## Set exercise:
Output exactly the lines that run from the line containing "2 of 6. More parts follow." through the line containing "(4559, -918, -153)])", with both ends included.

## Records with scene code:
begin

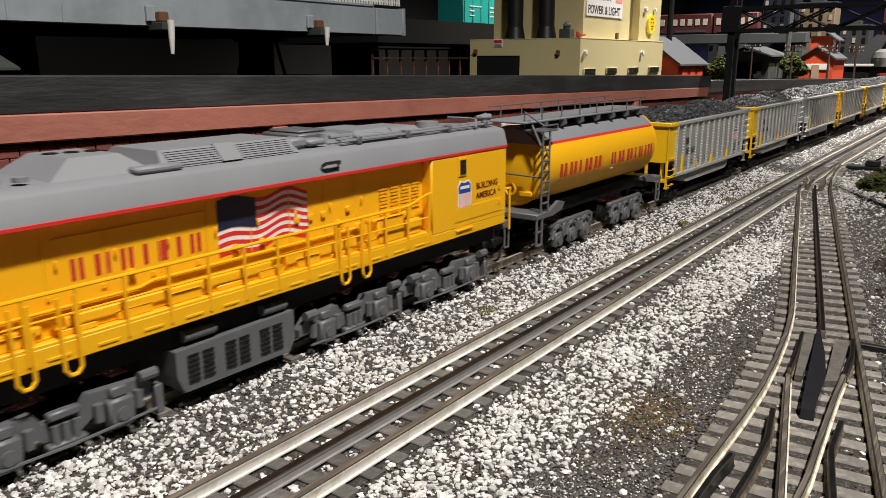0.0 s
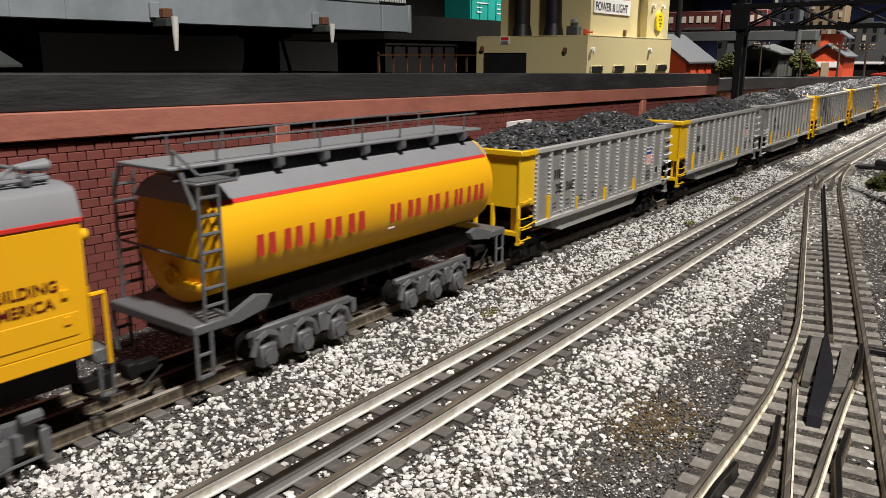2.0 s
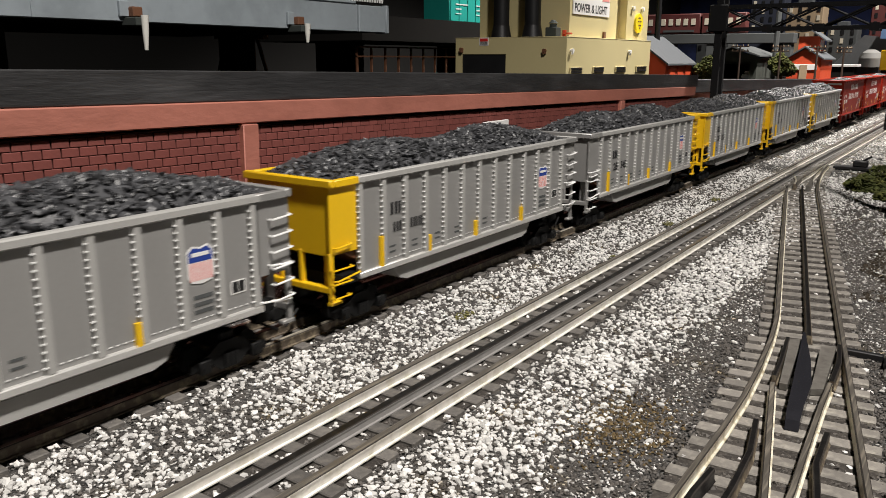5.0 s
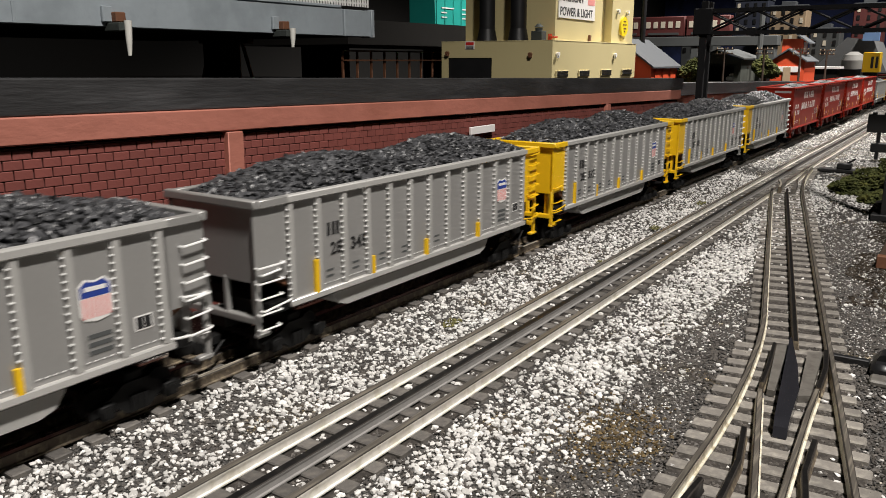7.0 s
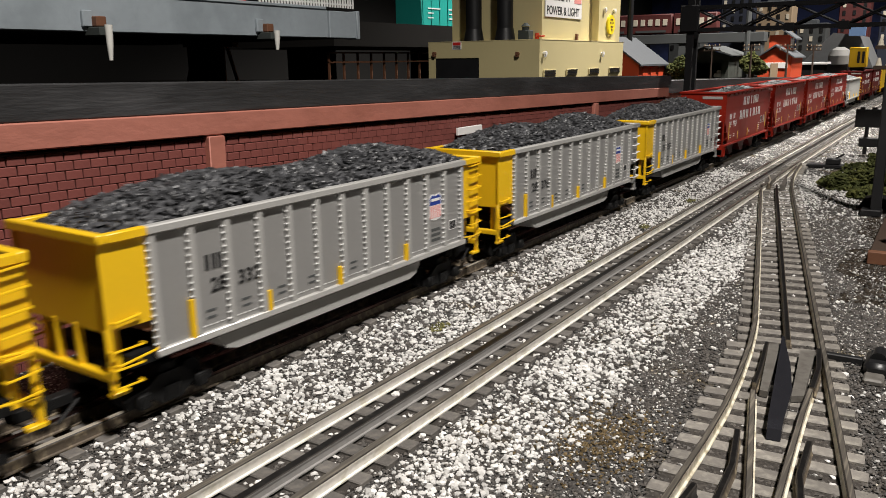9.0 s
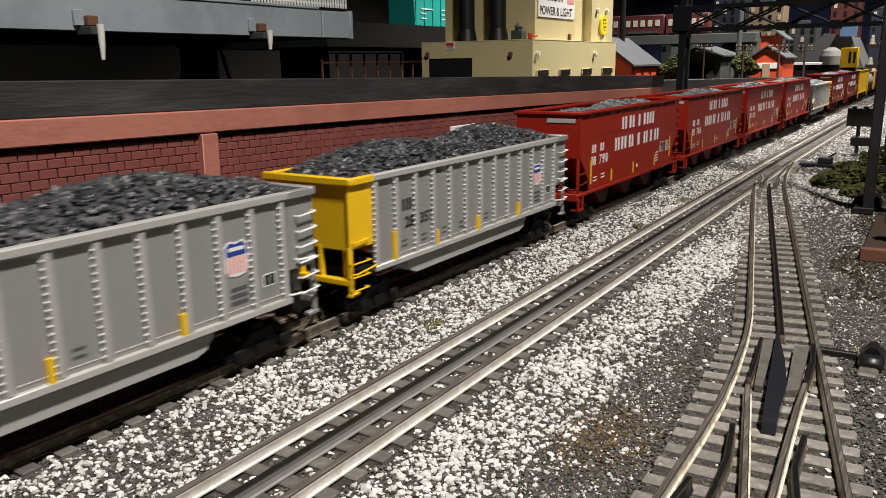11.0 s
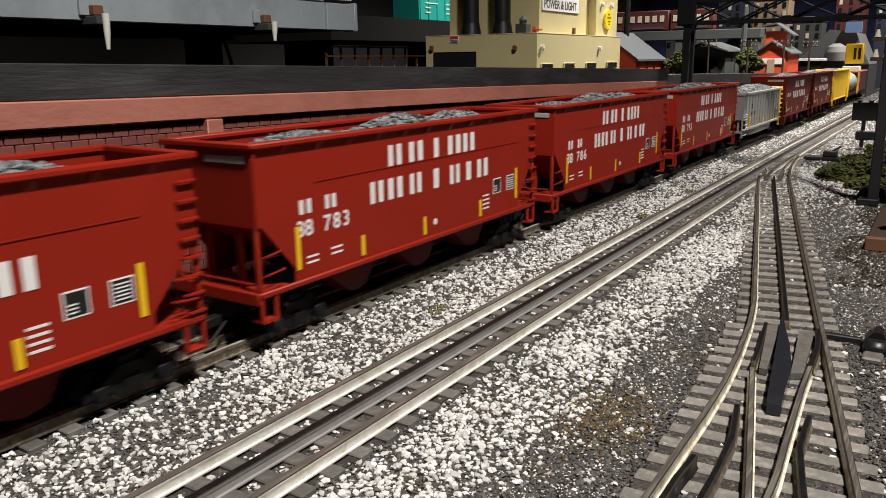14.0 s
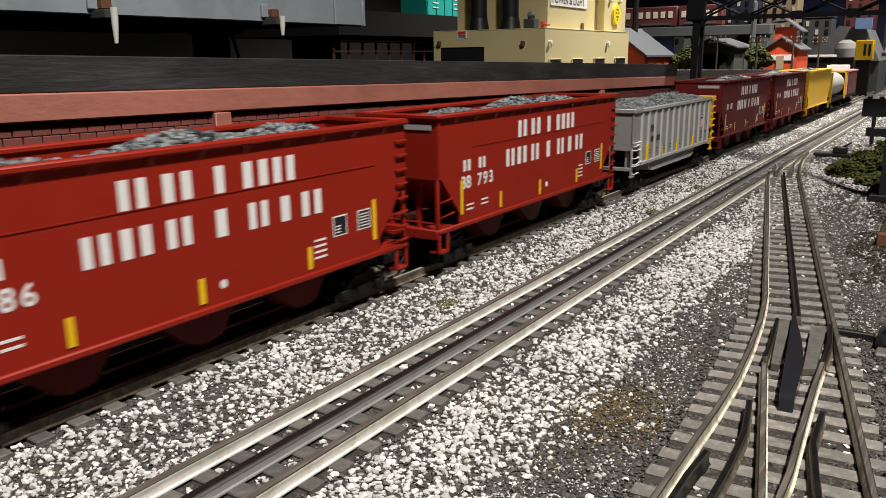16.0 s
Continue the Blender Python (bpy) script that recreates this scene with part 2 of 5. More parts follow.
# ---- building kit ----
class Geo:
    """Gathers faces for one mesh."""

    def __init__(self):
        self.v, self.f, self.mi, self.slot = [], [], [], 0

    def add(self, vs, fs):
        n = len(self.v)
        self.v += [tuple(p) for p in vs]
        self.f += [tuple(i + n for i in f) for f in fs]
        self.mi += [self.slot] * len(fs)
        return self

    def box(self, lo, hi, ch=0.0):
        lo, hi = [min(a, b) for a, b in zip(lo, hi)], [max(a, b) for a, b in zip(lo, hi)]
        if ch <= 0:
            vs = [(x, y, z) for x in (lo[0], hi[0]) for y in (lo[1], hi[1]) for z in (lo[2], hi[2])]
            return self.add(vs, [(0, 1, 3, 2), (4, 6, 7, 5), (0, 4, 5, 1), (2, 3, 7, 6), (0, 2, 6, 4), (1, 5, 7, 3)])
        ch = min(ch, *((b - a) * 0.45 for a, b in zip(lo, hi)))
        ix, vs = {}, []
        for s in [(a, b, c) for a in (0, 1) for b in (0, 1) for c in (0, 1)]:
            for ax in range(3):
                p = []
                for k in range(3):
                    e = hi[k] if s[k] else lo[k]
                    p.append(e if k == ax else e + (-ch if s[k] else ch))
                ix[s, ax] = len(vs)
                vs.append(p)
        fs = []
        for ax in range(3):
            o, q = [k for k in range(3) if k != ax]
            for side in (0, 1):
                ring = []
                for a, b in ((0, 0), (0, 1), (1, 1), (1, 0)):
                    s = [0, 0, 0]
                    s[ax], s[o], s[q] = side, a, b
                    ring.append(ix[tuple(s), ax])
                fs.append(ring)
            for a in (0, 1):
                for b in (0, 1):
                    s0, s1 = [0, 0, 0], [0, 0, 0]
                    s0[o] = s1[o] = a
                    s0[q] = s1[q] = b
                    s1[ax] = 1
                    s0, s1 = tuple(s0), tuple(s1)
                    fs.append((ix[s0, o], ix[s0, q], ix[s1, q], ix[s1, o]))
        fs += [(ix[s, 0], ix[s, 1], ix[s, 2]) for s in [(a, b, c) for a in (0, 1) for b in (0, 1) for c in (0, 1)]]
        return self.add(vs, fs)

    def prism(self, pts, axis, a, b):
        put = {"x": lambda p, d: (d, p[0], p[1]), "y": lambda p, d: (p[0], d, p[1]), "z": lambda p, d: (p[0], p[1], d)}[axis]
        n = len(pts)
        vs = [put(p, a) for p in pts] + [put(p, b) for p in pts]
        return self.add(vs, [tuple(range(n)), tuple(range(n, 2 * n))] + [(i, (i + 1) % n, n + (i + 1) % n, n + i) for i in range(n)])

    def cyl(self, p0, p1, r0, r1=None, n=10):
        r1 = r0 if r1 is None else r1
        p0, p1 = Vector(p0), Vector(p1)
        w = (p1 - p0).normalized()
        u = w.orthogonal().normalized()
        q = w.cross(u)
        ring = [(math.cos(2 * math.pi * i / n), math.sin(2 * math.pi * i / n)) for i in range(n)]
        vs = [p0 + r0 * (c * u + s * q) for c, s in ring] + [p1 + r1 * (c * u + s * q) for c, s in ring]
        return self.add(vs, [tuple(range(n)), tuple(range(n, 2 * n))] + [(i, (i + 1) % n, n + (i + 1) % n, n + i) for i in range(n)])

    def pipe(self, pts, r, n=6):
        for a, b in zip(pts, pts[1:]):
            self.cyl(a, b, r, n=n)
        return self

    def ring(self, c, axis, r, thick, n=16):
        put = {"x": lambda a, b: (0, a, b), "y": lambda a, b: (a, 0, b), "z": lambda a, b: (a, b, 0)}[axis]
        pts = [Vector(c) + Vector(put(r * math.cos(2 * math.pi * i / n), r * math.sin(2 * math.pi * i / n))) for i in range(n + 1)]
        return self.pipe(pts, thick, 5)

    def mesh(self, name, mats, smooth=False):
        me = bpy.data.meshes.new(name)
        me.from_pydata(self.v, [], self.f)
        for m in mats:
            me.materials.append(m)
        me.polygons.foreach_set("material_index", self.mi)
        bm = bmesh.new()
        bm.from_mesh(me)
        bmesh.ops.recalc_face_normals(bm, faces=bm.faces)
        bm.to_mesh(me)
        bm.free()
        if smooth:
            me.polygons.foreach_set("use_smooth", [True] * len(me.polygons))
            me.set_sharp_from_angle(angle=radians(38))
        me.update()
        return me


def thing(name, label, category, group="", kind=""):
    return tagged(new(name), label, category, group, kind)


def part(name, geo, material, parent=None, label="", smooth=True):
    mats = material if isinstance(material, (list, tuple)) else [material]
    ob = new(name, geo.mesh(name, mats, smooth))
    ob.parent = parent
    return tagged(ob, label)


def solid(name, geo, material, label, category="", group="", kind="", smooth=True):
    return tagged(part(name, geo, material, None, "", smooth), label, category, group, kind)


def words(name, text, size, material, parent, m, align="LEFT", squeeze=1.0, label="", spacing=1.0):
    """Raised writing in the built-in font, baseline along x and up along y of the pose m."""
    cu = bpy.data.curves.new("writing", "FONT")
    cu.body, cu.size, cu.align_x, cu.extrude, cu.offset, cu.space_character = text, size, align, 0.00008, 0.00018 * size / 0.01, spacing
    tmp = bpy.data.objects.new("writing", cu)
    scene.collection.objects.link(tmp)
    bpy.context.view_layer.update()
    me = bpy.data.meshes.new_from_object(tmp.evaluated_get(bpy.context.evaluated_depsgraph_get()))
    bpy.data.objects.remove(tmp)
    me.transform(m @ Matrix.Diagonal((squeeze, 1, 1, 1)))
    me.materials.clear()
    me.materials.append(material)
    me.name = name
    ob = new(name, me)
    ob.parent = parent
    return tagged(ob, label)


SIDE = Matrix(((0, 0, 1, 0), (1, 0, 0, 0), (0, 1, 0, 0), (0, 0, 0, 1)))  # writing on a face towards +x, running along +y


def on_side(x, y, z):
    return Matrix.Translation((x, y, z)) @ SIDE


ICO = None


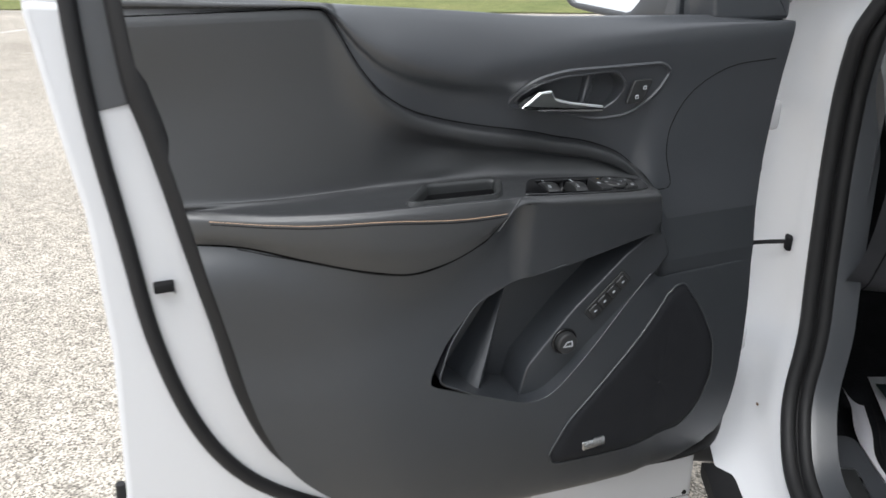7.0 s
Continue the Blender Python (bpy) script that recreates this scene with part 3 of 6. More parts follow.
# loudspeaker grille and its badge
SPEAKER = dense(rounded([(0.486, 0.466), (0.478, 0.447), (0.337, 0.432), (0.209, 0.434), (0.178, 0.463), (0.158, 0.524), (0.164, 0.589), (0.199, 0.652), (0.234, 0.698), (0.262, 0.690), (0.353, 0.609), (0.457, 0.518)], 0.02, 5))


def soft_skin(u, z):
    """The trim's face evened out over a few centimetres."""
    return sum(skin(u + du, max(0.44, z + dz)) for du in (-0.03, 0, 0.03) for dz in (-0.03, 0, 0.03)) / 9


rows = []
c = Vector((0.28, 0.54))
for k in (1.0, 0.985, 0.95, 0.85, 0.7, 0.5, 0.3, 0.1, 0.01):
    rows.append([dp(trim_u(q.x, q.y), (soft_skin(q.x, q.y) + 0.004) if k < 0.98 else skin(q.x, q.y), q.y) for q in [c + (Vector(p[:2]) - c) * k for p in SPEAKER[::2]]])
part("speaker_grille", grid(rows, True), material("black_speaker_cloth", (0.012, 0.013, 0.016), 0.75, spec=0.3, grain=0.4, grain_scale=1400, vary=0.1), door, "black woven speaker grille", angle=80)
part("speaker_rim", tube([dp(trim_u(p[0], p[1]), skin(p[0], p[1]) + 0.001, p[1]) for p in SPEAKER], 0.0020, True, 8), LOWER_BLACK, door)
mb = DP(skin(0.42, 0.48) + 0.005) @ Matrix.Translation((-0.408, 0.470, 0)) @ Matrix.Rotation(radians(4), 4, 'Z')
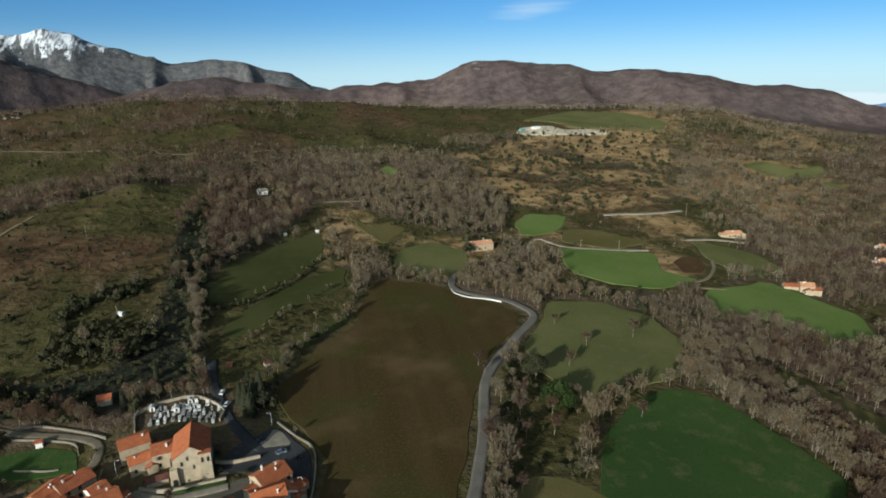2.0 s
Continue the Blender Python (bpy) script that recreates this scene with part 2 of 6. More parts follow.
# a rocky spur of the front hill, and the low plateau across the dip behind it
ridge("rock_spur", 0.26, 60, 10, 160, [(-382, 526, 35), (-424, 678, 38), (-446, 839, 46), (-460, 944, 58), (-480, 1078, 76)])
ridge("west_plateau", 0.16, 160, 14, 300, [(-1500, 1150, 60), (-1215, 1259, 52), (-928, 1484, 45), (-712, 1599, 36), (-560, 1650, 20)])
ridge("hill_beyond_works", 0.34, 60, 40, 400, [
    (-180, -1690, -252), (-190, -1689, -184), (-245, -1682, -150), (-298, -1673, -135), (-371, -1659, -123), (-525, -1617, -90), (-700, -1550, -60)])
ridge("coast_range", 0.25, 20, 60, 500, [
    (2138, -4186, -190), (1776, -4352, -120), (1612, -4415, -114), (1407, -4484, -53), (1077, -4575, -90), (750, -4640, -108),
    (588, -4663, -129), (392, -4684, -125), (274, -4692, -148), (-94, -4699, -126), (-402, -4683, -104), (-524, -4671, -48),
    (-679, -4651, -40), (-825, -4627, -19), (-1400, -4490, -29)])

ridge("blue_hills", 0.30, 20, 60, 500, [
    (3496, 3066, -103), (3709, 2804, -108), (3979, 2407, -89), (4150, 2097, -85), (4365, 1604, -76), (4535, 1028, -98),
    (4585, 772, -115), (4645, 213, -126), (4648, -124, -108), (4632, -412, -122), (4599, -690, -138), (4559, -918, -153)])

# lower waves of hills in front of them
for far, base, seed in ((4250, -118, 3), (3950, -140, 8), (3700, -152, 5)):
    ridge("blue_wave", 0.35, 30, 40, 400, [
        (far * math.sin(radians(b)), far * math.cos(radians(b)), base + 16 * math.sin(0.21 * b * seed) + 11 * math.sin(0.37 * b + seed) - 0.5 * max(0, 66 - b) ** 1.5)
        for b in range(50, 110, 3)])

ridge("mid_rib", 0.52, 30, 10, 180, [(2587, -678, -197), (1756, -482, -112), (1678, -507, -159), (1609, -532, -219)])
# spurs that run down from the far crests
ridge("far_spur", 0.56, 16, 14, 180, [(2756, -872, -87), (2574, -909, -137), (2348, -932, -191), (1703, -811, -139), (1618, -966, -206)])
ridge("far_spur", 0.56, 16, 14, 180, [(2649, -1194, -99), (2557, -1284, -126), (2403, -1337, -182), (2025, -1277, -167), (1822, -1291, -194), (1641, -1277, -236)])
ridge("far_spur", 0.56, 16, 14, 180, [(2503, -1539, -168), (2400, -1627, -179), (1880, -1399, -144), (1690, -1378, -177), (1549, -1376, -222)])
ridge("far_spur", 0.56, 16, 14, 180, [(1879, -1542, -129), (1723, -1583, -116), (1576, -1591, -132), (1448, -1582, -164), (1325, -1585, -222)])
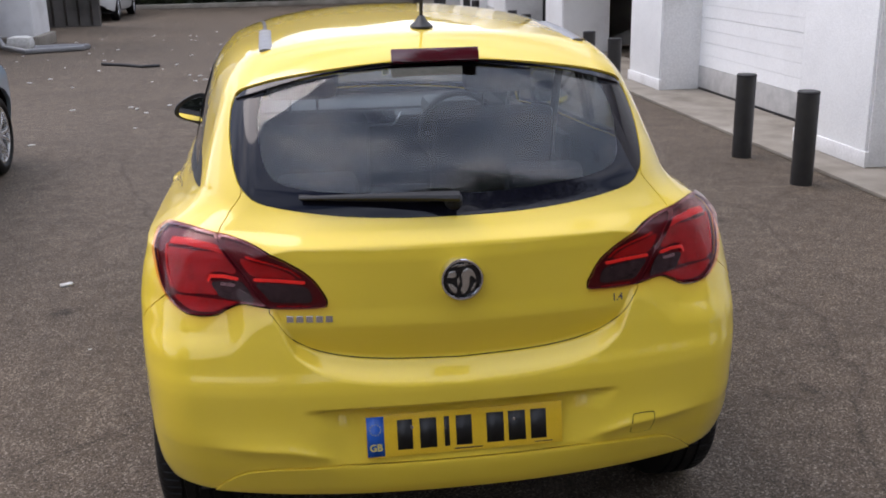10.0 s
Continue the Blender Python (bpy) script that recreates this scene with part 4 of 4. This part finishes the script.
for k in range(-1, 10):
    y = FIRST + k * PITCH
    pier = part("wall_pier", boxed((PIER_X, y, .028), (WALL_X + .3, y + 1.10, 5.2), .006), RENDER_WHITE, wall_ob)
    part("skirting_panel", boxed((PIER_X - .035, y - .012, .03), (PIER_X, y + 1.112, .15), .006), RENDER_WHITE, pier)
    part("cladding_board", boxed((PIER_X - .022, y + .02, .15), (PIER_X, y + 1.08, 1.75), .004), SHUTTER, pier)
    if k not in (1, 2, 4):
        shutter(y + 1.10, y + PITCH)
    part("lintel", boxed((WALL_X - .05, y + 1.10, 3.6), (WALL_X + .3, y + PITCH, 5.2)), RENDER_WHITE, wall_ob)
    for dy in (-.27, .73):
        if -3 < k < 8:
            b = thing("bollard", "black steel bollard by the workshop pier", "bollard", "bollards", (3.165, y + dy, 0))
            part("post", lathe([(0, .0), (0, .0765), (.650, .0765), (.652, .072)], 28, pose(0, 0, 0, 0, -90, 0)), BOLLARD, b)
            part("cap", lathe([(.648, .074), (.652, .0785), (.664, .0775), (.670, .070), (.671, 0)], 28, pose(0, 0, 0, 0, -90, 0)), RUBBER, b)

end

## Final result:
Continue the Blender Python (bpy) script that recreates this scene with part 2 of 6. More parts follow.
# a rocky spur of the front hill, and the low plateau across the dip behind it
ridge("rock_spur", 0.26, 60, 10, 160, [(-382, 526, 35), (-424, 678, 38), (-446, 839, 46), (-460, 944, 58), (-480, 1078, 76)])
ridge("west_plateau", 0.16, 160, 14, 300, [(-1500, 1150, 60), (-1215, 1259, 52), (-928, 1484, 45), (-712, 1599, 36), (-560, 1650, 20)])
ridge("hill_beyond_works", 0.34, 60, 40, 400, [
    (-180, -1690, -252), (-190, -1689, -184), (-245, -1682, -150), (-298, -1673, -135), (-371, -1659, -123), (-525, -1617, -90), (-700, -1550, -60)])
ridge("coast_range", 0.25, 20, 60, 500, [
    (2138, -4186, -190), (1776, -4352, -120), (1612, -4415, -114), (1407, -4484, -53), (1077, -4575, -90), (750, -4640, -108),
    (588, -4663, -129), (392, -4684, -125), (274, -4692, -148), (-94, -4699, -126), (-402, -4683, -104), (-524, -4671, -48),
    (-679, -4651, -40), (-825, -4627, -19), (-1400, -4490, -29)])

ridge("blue_hills", 0.30, 20, 60, 500, [
    (3496, 3066, -103), (3709, 2804, -108), (3979, 2407, -89), (4150, 2097, -85), (4365, 1604, -76), (4535, 1028, -98),
    (4585, 772, -115), (4645, 213, -126), (4648, -124, -108), (4632, -412, -122), (4599, -690, -138), (4559, -918, -153)])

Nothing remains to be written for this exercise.